» **Available data**:
^^^^^^^^^^^^^^^^

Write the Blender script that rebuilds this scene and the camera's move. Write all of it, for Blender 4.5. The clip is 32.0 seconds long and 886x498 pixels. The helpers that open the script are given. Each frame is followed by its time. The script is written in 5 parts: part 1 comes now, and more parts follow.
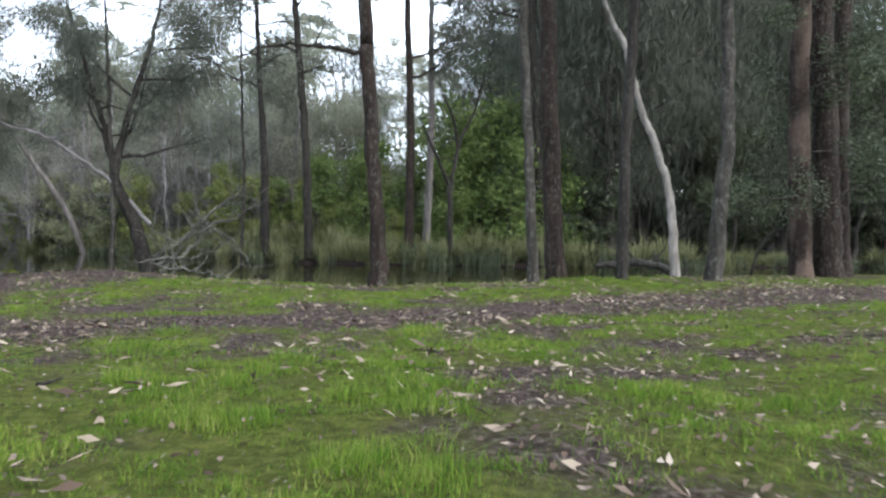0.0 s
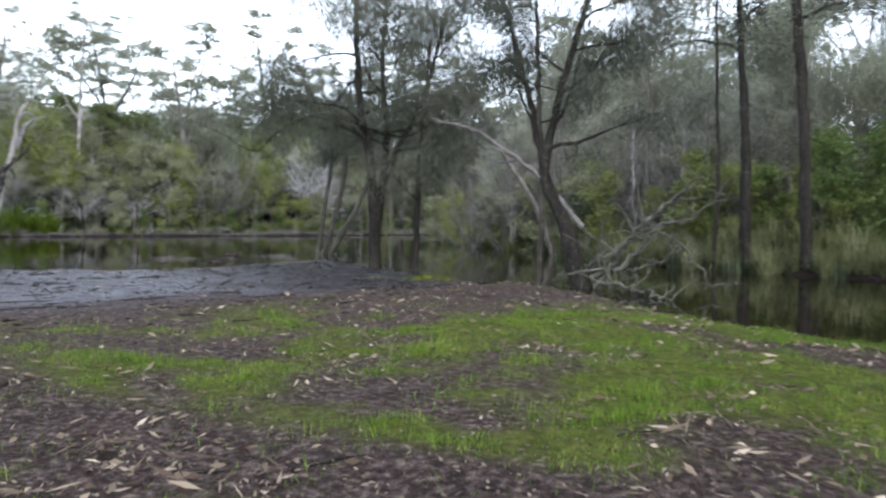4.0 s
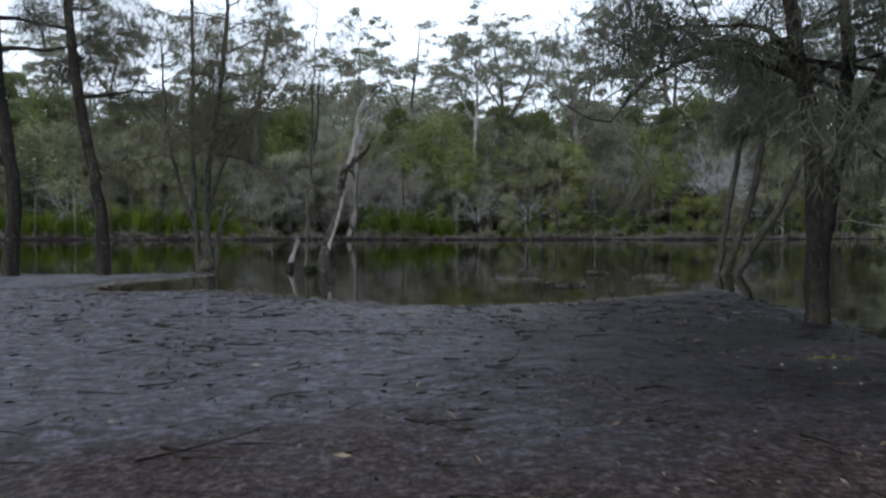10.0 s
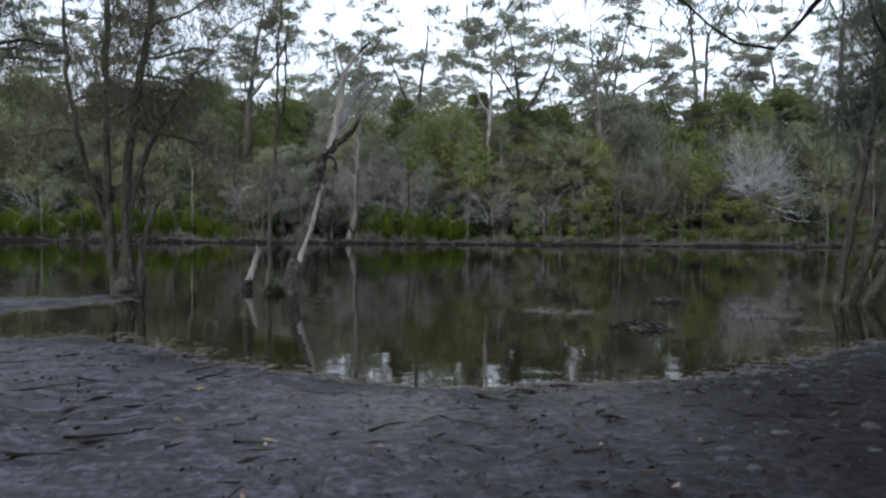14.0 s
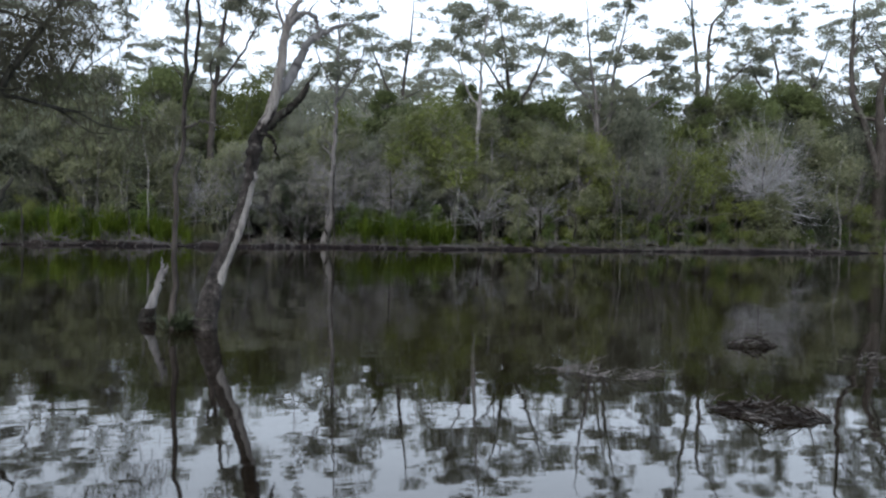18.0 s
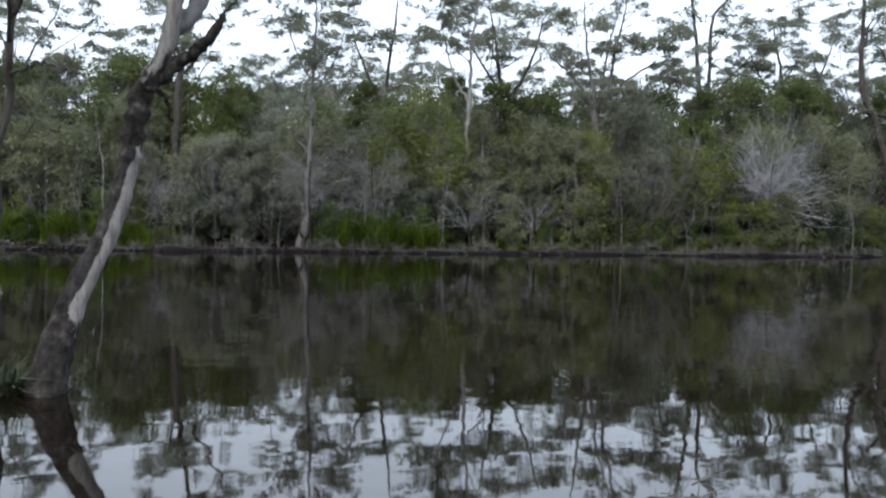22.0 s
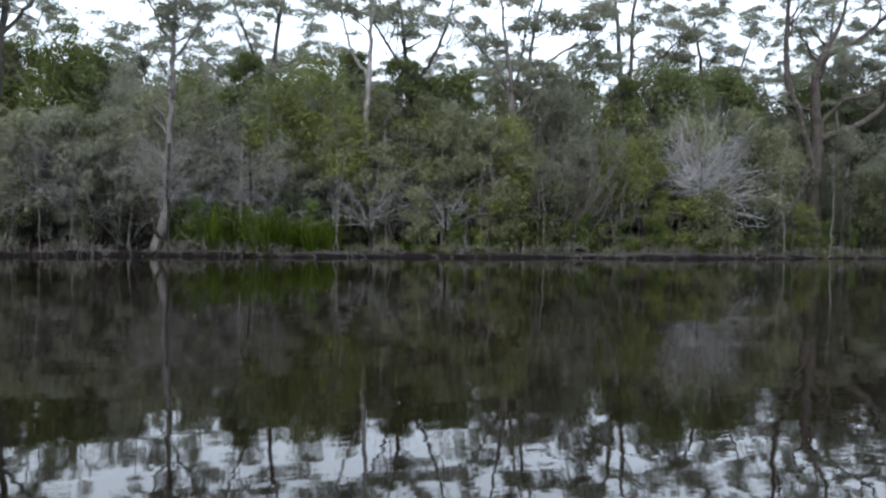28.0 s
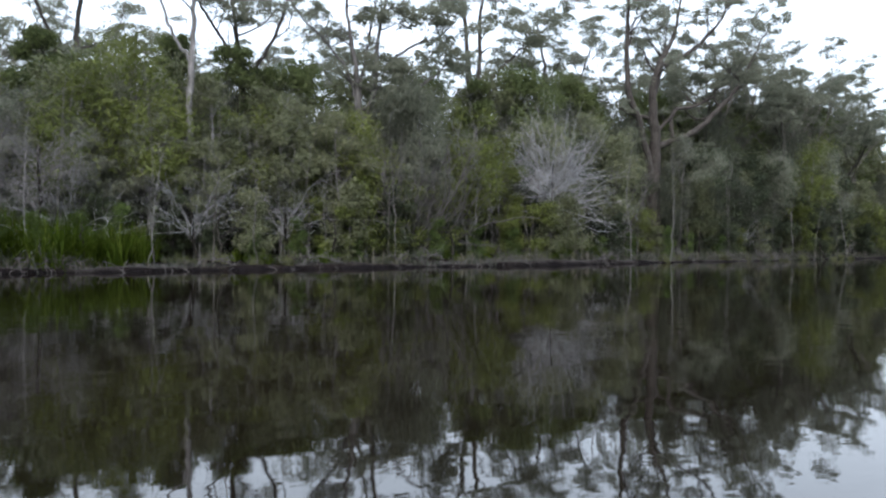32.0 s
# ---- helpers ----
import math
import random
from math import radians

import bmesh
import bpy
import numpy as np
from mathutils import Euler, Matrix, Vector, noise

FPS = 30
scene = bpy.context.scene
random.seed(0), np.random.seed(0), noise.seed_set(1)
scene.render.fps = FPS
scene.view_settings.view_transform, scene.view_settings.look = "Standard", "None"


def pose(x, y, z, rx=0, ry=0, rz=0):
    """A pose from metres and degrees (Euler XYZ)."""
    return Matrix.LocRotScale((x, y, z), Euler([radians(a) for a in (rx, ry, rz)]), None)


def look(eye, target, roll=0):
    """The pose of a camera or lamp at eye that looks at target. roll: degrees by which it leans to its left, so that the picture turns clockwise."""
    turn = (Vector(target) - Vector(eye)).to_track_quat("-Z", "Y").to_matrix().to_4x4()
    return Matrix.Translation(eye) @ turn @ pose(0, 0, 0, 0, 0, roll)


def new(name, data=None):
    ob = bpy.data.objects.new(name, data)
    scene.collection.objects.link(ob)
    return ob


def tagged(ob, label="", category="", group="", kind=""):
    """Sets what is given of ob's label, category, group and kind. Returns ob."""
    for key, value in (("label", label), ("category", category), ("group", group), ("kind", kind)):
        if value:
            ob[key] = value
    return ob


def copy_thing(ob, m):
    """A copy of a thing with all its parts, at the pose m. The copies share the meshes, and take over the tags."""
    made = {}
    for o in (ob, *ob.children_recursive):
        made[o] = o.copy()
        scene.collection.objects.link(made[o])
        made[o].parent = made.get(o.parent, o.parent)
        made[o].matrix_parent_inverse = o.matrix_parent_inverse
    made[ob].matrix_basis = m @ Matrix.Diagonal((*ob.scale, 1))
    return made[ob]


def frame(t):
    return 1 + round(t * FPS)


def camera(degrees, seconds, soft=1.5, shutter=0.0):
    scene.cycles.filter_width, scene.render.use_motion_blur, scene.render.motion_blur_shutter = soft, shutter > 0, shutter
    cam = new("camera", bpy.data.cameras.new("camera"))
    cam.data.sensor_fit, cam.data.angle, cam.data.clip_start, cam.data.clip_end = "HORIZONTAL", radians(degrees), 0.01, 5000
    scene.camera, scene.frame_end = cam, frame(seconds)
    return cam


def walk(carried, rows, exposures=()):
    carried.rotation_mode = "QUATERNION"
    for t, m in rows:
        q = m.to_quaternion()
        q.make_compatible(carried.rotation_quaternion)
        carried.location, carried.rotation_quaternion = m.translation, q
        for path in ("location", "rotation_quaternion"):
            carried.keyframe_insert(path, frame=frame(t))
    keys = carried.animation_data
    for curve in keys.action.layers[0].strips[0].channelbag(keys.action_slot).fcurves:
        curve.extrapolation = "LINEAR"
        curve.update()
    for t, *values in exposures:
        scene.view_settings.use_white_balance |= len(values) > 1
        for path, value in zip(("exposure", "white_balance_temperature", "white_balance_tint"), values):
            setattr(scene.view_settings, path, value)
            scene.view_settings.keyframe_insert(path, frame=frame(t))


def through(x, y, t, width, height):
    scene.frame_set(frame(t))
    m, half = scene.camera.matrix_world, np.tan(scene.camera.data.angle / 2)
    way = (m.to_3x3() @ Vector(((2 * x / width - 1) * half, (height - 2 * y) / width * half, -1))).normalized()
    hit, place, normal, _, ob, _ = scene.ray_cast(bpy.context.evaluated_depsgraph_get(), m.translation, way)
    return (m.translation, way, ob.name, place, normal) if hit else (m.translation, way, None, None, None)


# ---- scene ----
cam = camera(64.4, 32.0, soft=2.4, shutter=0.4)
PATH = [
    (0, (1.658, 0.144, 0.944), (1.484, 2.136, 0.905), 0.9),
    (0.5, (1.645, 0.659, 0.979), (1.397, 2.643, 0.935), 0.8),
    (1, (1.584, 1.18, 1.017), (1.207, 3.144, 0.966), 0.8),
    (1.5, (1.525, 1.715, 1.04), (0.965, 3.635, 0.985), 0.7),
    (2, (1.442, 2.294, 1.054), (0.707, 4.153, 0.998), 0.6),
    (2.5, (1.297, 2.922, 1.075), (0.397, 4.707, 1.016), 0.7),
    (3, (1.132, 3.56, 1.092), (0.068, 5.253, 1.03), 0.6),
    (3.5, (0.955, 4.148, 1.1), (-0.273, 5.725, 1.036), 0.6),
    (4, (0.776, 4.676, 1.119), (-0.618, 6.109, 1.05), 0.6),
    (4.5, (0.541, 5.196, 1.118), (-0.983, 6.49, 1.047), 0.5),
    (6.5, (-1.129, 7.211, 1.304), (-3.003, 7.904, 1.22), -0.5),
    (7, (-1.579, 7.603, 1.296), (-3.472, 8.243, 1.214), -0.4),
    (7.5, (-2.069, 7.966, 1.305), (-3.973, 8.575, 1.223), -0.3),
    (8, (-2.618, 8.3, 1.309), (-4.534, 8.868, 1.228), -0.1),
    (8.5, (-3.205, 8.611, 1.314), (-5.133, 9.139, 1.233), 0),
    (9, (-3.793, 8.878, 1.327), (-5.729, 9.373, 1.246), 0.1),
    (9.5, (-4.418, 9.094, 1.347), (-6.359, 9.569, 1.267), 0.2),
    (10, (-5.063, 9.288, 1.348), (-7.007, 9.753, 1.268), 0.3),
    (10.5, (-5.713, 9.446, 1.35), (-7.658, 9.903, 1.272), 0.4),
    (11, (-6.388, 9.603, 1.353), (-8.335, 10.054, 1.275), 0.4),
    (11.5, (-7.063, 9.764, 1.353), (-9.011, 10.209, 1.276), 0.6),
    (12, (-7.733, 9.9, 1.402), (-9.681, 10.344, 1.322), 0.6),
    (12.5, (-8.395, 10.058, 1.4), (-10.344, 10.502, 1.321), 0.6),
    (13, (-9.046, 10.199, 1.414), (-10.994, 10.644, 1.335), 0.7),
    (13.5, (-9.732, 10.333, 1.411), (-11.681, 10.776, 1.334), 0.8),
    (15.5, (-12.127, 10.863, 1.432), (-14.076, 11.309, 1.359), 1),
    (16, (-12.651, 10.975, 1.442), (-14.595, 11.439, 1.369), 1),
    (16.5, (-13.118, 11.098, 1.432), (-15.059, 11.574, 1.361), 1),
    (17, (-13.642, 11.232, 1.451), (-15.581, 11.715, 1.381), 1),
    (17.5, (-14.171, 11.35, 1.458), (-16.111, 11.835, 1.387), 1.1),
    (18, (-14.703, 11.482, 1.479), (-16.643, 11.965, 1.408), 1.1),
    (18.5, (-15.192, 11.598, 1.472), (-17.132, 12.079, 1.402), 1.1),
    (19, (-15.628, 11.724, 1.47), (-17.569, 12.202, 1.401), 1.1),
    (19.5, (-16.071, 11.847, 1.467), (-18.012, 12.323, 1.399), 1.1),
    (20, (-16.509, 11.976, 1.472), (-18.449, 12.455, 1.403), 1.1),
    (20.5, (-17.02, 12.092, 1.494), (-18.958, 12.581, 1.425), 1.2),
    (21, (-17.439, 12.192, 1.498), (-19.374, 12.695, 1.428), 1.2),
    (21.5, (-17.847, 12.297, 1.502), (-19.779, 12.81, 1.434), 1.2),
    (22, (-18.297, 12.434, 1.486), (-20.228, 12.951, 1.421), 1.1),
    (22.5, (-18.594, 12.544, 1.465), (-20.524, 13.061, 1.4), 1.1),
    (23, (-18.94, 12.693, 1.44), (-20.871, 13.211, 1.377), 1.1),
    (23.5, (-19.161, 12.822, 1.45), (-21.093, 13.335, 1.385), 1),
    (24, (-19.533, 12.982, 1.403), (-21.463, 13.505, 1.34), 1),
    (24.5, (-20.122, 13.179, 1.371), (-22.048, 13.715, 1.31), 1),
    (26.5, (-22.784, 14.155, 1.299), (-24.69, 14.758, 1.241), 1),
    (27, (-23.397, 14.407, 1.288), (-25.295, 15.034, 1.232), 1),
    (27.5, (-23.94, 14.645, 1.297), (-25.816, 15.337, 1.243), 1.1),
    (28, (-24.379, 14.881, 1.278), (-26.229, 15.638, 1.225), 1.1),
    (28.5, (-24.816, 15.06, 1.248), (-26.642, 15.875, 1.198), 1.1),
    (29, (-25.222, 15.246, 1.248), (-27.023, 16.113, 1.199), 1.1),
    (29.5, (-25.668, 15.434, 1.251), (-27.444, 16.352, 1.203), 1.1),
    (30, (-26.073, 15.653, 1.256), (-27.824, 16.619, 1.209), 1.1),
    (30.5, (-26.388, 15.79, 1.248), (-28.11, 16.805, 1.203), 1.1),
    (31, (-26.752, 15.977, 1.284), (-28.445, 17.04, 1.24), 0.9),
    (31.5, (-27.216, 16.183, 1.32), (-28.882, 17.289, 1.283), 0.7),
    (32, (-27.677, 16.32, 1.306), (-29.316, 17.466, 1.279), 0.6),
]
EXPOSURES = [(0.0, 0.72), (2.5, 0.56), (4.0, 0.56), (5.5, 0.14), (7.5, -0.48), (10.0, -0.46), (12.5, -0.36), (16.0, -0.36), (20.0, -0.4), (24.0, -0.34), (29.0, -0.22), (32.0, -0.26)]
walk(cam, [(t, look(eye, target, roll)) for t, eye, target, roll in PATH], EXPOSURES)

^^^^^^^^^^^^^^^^

» **Exercise instructions**:
Pull out all lines of the data with the string "collection".

» **Right answer**:
    scene.collection.objects.link(ob)
        scene.collection.objects.link(made[o])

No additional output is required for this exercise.